Di tengah kesibukannya bahkan juga setelah menjadi Uskup, ia menulis beberapa buku. Buku pertamanya berjudul “Catechesis in Crumbs” yang berisi pengajaran kebenaran iman. Ia menulis dengan kalimat-kalimat sederhana sehingga mudah dimengerti oleh semua orang termasuk umat miskin dan tak berpendidikan. Buku lain yang juga menarik, terbit pada Januari 1976 berjudul Illustrissimi, merupakan kumpulan surat-surat yang ditujukan kepada berbagai tokoh, seperti Dickens, G.K Chesterton, Ratu Maria Theresa, St. Teresa Avila, Pinokio, Raja Daud, bahkan Jesus.
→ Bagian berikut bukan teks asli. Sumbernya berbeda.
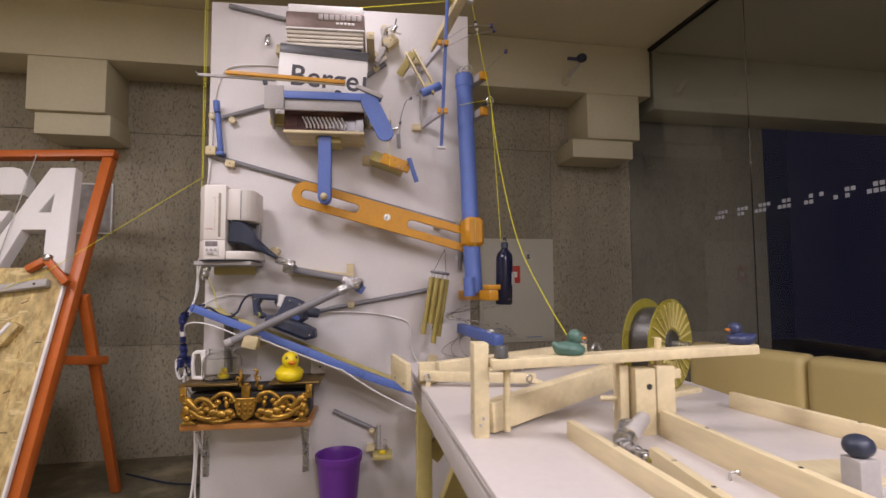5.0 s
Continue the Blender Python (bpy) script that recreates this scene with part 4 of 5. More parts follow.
part("tray", box(N(), -0.275, -0.065, -0.272, -0.06, 0.703, 0.713, 0.003), BR, sc, "square brass tray")
for hx in (-0.607, -0.108):
    part("hanger", box(N(), hx - 0.013, hx + 0.013, -0.288, -0.275, 0.648, 0.704, 0.003), GOLD, sc)
    part("hanger_stud", ball(N(), (hx, -0.29, 0.675), 0.006), GOLD, sc)
part("yoke", box(N(), -0.38, -0.345, -0.282, -0.262, 0.655, 0.705, 0.004), GOLD, sc)
part("yoke_finial", box(N(), -0.372, -0.353, -0.285, -0.262, 0.703, 0.716, 0.003), GOLD, sc)
part("pointer_block", box(N(), -0.315, -0.295, -0.28, -0.26, 0.685, 0.705, 0.003), GOLD, sc)
# cast front: scrolls, mermaids reduced to plain swelling forms, central shield
FY = -0.277
shield = N()
sheet(shield, [(-0.40, 0.655), (-0.325, 0.655), (-0.318, 0.63), (-0.33, 0.585), (-0.362, 0.562), (-0.395, 0.585), (-0.407, 0.63)], FY - 0.010, FY + 0.006, 0.004)
for k in range(9):
    ball(shield, (-0.385 + 0.0225 * (k % 3), FY - 0.012, 0.59 + 0.02 * (k // 3)), 0.007, (1, 0.7, 1))
part("shield", shield, GOLD, sc)
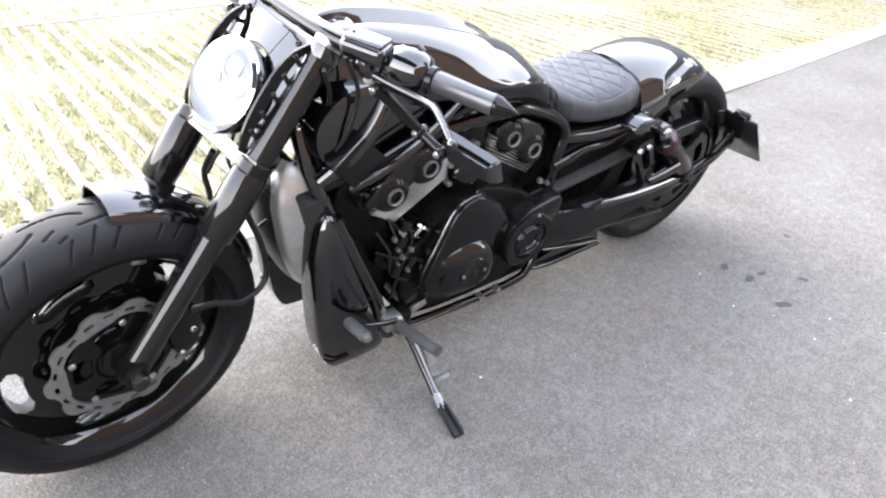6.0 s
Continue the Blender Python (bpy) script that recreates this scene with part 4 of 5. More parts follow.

Pada Desember 1959 Paus Johanes XXIII menunjuk beliau menjadi Uskup Vittorio Veneto. Dengan moto Humilitas (rendah hati dan sederhana) ia berpendapat “Uskup adalah guru sekaligus pelayan”. Saat menjadi uskup inilah beliau terlibat aktif dalam Konsili Vatikan II (1962-1965). Lalu pada 5 Maret 1973, Paus Paulus VI menunjuk beliau sebagai Kardinal San Marco.
Konon pada tahun 1975 Kardinal sempat berkunjung ke Fatima, dan bertemu dengan Suster Lucia dos Santos, salah satu dari tiga orang saksi penampakan Bunda Maria Fatima. Saat itu, Kardinal terkejut karena Suster Lucia menyapanya dengan sebutan Bapa Suci. Nubuat ini menjadi kenyataan ketika dalam konklav Agustus 1978, ia secara tak terduga terpilih menjadi Bapa Suci menggantikan Paus Paulus VI yang wafat pada 6 Agustus 1978.
Ia memilih nama Yohanes Paulus I. Sehingga ia adalah Paus pertama yang menggunakan dua nama. Hal ini diakuinya untuk mengenang dua Sri Paus sebelumnya yakni Yohanes XXIII, yang telah memilihnya menjadi Uskup dan Paulus VI, yang telah menunjuknya sebagai Kardinal. Sekaligus ia adalah Paus pertama yang mencantumkan angka Romawi I di belakang nama. Seolah yakin, penerusnya kelak akan ada yang mau menggunakan nama yang sama.
Murah Senyum
Dikenal pandai berkomunikasi, ia juga pribadi yang hangat, ramah, murah senyum, humoris, sehingga ia memperoleh julukan The Smiling Pope. Sayang, sebelum dunia sempat merasakan kepemimpinannya yang rendah hati dan penuh senyum, ia pergi secara tiba-tiba.
Pagi hari tanggal 29 September 1978, ia ditemukan di tempat tidur sudah tak bernyawa. Satu lengan memegang buku, satu lengan lain di dada, kacamata menempel di hidung, dan lampu baca masih menyala. Dokter menyatakan Paus meninggal pada malam sebelumnya karena serangan jantung. Dunia berduka. Upacara penghormatan terakhir diadakan pada tanggal 4 Oktober di Lapangan St. Petrus, lalu jasadnya dimakamkan di Vatican Grotto. Paus Yohanes Paulus I hanya 33 hari menggembalakan Gereja Katolik Roma.
Tuhan pernah memilih Albino Luciani sebagai wakil-Nya di dunia ini. Walau sangat singkat, tapi Tuhan berkenan akan segala keutamaan Paus Johanes Paulus I, maka Tuhan mendengar doa-doa yang dilantunkan dengan perantaraannya. Kita juga dapat bercermin dan meniru keteladanannya. Menjadi pribadi yang hangat, rendah hati, selalu siap berbagi kepada mereka yang membutuhkan.